Teleshopping-Sender QVC

Simulierter Fachhandel

Düsseldorf. Verkaufssender wie der Düsseldorfer Marktführer QVC besetzen eine Nische im Handel. Von vielen belächelt wächst das Teleshopping-Geschäft hierzulande kontinuierlich. Auch Bettwäsche, Bettwaren und Boxspringbetten finden in teils erheblicher Stückzahl über diesen Kanal ihre Kunden. Der Sender will mit guter Beratung und schnellem Service punkten und zielt vor allem auf Versender und Großflächen.

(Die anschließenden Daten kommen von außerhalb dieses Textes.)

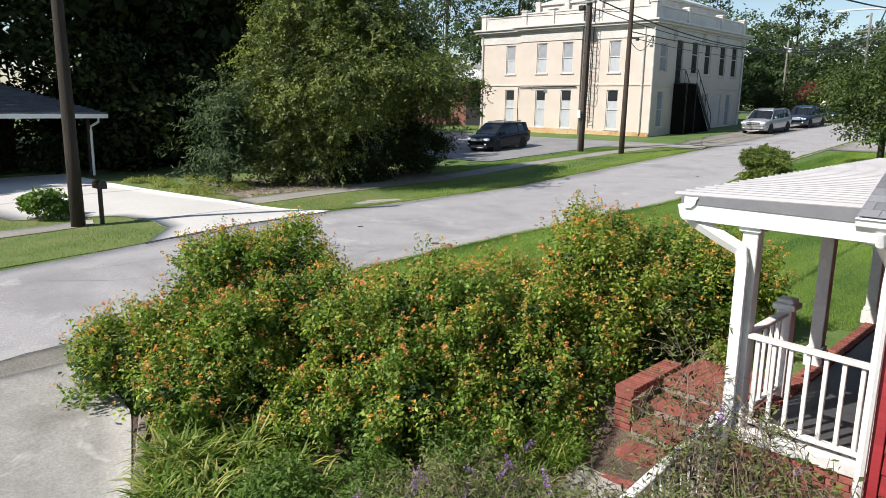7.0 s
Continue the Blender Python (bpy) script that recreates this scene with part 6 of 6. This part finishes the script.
# rambling vine at the house corner
vine = tagged(empty("climbing_vine", -7.4, 12.4, 0.1), "thin leggy vine against the stone and red boards", "vine")
inv = vine.matrix_basis.inverted()
bm, sp, so = bmesh.new(), [], []
rs = random.Random(41)
for k in range(34):
    s = Vector((-7.65 + rs.uniform(-0.5, 0.6), 12.3 + rs.uniform(-0.5, 0.1), H(-7.6, 12.3)))
    e = Vector((s.x + rs.uniform(-0.4, 1.25), 12.42 + rs.uniform(-0.35, 0.08), s.z + rs.uniform(0.7, 1.9)))
    mid = s.lerp(e, 0.5) + Vector((rs.uniform(-0.2, 0.2), -0.08, 0.15))
    add_tube(bm, [s, mid, e], [0.008, 0.006, 0.003], 4, False)
    for j in range(24):
        q = mid.lerp(e, rs.random()) if rs.random() < 0.7 else s.lerp(mid, rs.random())
        sp.append(list(q)), so.append((rs.gauss(0, 1), -0.5, rs.gauss(0, 0.6)))
t_ = part("stem", bm, M["twig"], vine)
t_.matrix_parent_inverse = inv
t_ = leaf_cloud("leaves", np.array(sp), unit(np.array(so)), 0.11, M["vine_leaf"], vine, 0.36, seed=42, droop=0.8)
t_.matrix_parent_inverse = inv

# shrubs
tree("round_bush", (-16.9, 35.5, H(-16.9, 35.5)), [B_(-16.9, 35.6, H(-16.9, 35.5) + 0.78, 0.9, 0.9, 0.78), B_(-17.1, 35.4, H(-16.9, 35.5) + 1.15, 0.6, 0.6, 0.45)], 22000, 0.08, M["bush_leaf"], "loose round bush with long pale shoots on the lawn", 51, 0.05, 0.14, 18, 0.5, "bush", ground=0.03, lump=0.25, sprays=300, reach=0.3)
tree("hydrangea_bush", (-29.0, 13.05, H(-29.0, 13.05)), [B_(-29.0, 13.05, H(-29.0, 13.05) + 0.38, 0.52, 0.52, 0.44)], 2200, 0.13, M["shrub"], "leafy low bush beside the utility pole", 52, 0.03, 0.15, 12, 0.7, "bush", ground=0.03)
tree("plum_bush", (-8.9, 21.6, H(-8.9, 21.6)), [B_(-8.9, 21.6, H(-8.9, 21.6) + 0.4, 0.7, 0.6, 0.4)], 3500, 0.06, M["dark_purple"], "dark purple leaved bush beside the porch", 53, 0.03, 0.12, 12, 0.5, "bush", ground=0.02)
tree("dark_shrub", (-31.0, 77.2, H(-31, 77)), [B_(-31.0, 77.2, H(-31, 77) + 1.5, 1.7, 1.7, 1.7)], 9000, 0.16, M["woods"], "large dark evergreen shrub beside the cream building", 54, 0.1, 0.4, 16, 0.5, "bush", ground=0.05)
tree("crape_myrtle", (-32.6, 90, H(-32, 90)), [B_(-32.6, 90, H(-32, 90) + 2.6, 1.3, 1.3, 0.8), B_(-33.3, 90, H(-32, 90) + 2.2, 0.8, 0.8, 0.5)], 3600, 0.14, M["myrtle"], "crape myrtle in crimson bloom", 55, 0.08, 0.35, 16, 0.6)
tree("yellow_shrub", (-32.6, 83, H(-32, 83)), [B_(-32.6, 83, H(-32, 83) + 0.6, 0.9, 0.9, 0.7)], 1800, 0.13, M["yellow_fl"], "small shrub in yellow bloom", 56, 0.03, 0.2, 12, 0.6, "bush", ground=0.02)
tree("yellow_shrub", (-30.6, 85, H(-30, 85)), [B_(-30.6, 85, H(-30, 85) + 0.5, 0.9, 0.9, 0.6)], 1800, 0.13, M["yellow_fl"], "small shrub in yellow bloom", 57, 0.03, 0.2, 12, 0.6, "bush", ground=0.02)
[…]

Fachhandel im Fernsehen: Geht das überhaupt? Beim deutschen Teleshopping-Marktführer QVC ist man davon überzeugt. Das Unternehmen mit Sitz in Düsseldorf hat sich unter den Top Ten der größten Versandhändler in Deutschland etabliert. Mit einem Marktanteil von über 50 Prozent steht QVC an der Spitze der deutschen Fernsehverkaufskanäle und wickelt im Schnitt 68.000 Anrufe täglich ab - Kundengespräche, aus denen sich jährlich 15 Millionen Paketsendungen ergeben. Mehr als 7 Millionen Kunden hat das Unternehmen in Deutschland nach eigenen Angaben, im vergangenen Jahr wurden 730 Mio. Euro umgesetzt, Tendenz steigend.

Kundentreue scheint dabei besonders wichtig zu sein, denn 70 Prozent der Umsätze werden mit nur 20 Prozent der Kunden generiert - ein stattlicher Wert. Das funktioniert, weil in den Verkaufssendungen das nachgestellt wird, was im stationären Handel idealerweise auch geschieht: persönliche Ansprache, fachkundige Beratung, Eingehen auf Kundenfragen. So versucht der Sender, auch via Bildschirm Bindung und Vertrauen zu schaffen.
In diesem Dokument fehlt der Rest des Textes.